Socialism in the Democratic Party
Socialists in the Democratic party fall into two categories. Some, like Bernie Sanders, are old enough that socialism still seemed to be viable economically when they came of age and are too stubborn to learn from history. Others, like Alexandria Ocasio-Cortez, are too young to remember the collapse of socialism and apparently don't know the history.
In the 1960s, when Sanders came of age, about one-third of the world's population lived in communist nations with economies that were totally socialist, owned and managed by the state. Many other nations, such as India, had economies that were partly socialist, with government owning and managing some industries. Socialism claimed it was more efficient than capitalism: in 1956, Khrushchev told western ambassadors "We will bury you," meaning that Russia was growing more rapidly than the West, and the entire world would ultimately become socialist because of its economic success.
It didn't work out that way. In the late 1980s, communism collapsed in eastern Europe because it was inefficient and the economies were stagnant. In 1991, the Soviet Union collapsed for the same reason; economists agree now that it had rapid growth in the 1950s only because population was moving from the countryside, where productivity was very low, to cities where it was somewhat more productive, and after this movement ended, its economy stagnated. India socialized parts of its economy after independence, but a stagnant economy led it to privatize in the late 1980s and early 1990s. China still calls its economy "Socialism with Chinese characteristics," but the main Chinese characteristic is a large market sector, introduced in the 1980s, which accounts for most of China's economic dynamism.
In the late 1980s and early 1990s, virtually every nation realized that the market was more efficient than socialism. The few nations that remained genuinely socialist, such as Cuba and North Korea, became economic basket cases.
A market economy is more efficient for an obvious reason. As a result of competition, more efficient businesses thrive and less efficient businesses fold, so the economy as a whole become more efficient. By contrast, when industries are state-run monopolies, they keep plodding along no matter how inefficient they become.
It is easy to understand why some young Democrats like Alexandria Ocasio-Cortez are socialists. Since the 1970s, most of the benefits of America's economic growth have gone to the wealthiest 10%. The average person's earnings grew slowly for decades, and median income has not grown at all since since the year 2000. In 1970, inequality in the United States was similar to other advanced economies, but now the United States is the most unequal of all the advanced economies.

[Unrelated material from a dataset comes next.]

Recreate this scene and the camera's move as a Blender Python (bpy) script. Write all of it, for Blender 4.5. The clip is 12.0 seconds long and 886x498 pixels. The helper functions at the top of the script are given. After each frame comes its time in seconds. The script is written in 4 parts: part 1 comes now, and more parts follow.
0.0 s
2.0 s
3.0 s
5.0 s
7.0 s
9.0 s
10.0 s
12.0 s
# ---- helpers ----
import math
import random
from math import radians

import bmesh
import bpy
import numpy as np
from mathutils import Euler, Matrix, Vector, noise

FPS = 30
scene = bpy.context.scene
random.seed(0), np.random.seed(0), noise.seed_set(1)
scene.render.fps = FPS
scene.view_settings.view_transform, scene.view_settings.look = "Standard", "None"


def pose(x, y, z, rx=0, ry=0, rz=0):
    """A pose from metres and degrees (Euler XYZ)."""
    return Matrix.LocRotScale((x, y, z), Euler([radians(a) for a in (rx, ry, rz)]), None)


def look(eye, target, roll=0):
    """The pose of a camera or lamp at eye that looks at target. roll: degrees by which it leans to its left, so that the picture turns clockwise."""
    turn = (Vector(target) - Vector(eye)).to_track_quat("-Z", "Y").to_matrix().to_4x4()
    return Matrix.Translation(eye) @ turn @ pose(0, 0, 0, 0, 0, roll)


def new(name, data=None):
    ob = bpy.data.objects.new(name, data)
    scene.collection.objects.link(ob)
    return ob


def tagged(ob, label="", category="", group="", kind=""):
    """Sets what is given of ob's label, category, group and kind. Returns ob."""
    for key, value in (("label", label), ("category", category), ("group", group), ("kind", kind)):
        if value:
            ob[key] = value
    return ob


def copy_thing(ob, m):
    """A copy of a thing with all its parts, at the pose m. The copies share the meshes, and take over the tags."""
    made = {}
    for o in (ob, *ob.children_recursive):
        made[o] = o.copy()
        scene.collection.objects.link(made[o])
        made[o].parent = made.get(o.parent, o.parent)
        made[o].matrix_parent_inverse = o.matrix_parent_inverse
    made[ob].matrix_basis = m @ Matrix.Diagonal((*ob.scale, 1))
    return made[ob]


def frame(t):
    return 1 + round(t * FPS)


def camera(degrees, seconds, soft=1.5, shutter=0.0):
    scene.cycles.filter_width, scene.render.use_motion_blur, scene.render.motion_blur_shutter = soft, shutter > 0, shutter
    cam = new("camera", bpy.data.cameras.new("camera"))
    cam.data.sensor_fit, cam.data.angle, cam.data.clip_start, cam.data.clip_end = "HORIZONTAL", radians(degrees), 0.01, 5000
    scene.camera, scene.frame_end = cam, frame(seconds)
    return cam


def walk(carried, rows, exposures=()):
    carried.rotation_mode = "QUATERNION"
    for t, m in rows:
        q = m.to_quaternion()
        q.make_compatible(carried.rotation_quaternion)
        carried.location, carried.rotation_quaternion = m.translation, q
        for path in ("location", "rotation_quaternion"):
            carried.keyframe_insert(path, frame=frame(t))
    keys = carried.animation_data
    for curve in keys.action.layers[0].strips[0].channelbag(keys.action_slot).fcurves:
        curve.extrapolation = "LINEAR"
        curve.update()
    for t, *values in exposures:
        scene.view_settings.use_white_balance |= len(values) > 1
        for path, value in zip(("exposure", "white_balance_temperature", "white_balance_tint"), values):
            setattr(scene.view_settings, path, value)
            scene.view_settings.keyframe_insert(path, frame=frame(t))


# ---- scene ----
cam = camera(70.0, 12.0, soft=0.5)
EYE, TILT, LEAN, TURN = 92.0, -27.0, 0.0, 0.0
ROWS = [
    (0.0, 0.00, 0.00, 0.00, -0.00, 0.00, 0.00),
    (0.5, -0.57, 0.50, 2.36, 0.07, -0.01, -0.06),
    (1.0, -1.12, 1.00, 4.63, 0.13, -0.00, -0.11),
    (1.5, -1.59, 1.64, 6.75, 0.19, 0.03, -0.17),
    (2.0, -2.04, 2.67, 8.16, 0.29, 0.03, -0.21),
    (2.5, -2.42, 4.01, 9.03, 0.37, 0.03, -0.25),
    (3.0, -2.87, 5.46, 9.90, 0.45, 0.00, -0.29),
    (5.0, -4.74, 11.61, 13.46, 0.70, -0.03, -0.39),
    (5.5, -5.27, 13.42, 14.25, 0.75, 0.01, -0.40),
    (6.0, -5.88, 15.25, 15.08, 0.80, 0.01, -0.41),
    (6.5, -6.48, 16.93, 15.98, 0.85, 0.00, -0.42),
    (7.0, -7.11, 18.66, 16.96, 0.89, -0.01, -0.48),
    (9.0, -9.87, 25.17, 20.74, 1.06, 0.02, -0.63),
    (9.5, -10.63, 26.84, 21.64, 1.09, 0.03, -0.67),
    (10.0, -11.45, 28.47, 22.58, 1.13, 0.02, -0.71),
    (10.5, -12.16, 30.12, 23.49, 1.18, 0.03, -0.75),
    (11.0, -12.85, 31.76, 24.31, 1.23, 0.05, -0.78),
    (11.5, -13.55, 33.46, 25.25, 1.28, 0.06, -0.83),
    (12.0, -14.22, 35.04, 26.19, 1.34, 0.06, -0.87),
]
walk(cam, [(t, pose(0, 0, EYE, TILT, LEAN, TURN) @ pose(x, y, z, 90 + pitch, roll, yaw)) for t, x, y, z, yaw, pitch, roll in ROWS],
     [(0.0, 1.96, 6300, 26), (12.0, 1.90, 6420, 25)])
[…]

But history should teach us that the solution is not to kill the goose that lays the golden eggs. Rather than replacing the market economy with a socialist economy that will lead to stagnation, we should distribute the wealth that the market economy creates more fairly.
One key is overhauling the tax system. Raise taxes on the very rich. Lower taxes on the middle class. Increase the Earned Income Tax Credit for those with moderate or low incomes. Other things are needed, but using the tax system to reduce inequality is one key action that would let us bring back the widespread prosperity of the 1950s and 1960s, when the benefits of economic growth were distributed fairly and incomes went up for all Americans, not just for the obscenely rich.